Syrian poet Adonis denounces religious fanaticism

Sunday 02/10/2016

Gothenburg - Syrian poet Adonis, whose name surfaces regularly as a top contender for the Nobel Literature Prize, said religious fanaticism is “destroying the heart of the Arab world” but sees salvation in poetry.

The 86-year-old lives in exile and is equally scathing about the West’s role in the conflict in his home­land, which has claimed more than 400,000 lives over five years.

“The Americans are not look­ing for solutions; they are seeking problems,” he said during an inter­view at the Gothenburg Book Fair.

“The Americans do not have a coherent vision. Neither do the Russians, who are only driven by self-interest. The Arab world is strategic, an area of riches, and the Arab people are just a means” to oil wealth, he said

The poet, who is Alawite, the sect to which Syrian President Bashar Assad belongs, wrote to the leader in 2011 calling for a democratic transition.

Now he sees hope in poetry.

“Poetry cannot slit a child’s throat nor kill a man or destroy a museum,” said Adonis, whose real name is Ali Ahmad Said Esber.

Calling for a separation between the state and religion, he said po­ets could play an important role in bringing this about.

“The future lies in secularism,” he said. “I had said one cannot stage a secular revolution with people emerging from the mosque to demonstrate. A revolution is one thing and the mosque another.”

Adonis said poetry would never be stifled.

“As long as death is there — and death exists — there will be poetry,” he said. “Poetry will never be si­lenced.”

Adonis, who is also an acclaimed critic, painter and essayist, moved to Paris in 1985 and has been named a commander of France’s Order of Arts and Letters. He was heavily tipped to the Nobel Litera­ture Prize winner in the year of the “Arab spring” in 2011.

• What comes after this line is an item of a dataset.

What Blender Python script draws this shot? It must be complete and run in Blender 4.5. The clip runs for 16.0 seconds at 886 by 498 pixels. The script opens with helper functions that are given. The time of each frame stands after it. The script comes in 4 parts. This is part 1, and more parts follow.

His name frequently comes up in the annual run-up to the top liter­ary award but it has eluded him. The 2016 Nobel Literature Prize is scheduled to be announced Octo­ber 13th.

Born to a farming family and with no formal schooling in his early years, Adonis has come a long way from the poor western Syrian vil­lage where he spent his childhood.

“I’d never seen a car, electricity or a telephone till I was 13. I always ask myself how I was transformed into this other person. It was al­most miraculous,” he had said in an interview a few years ago.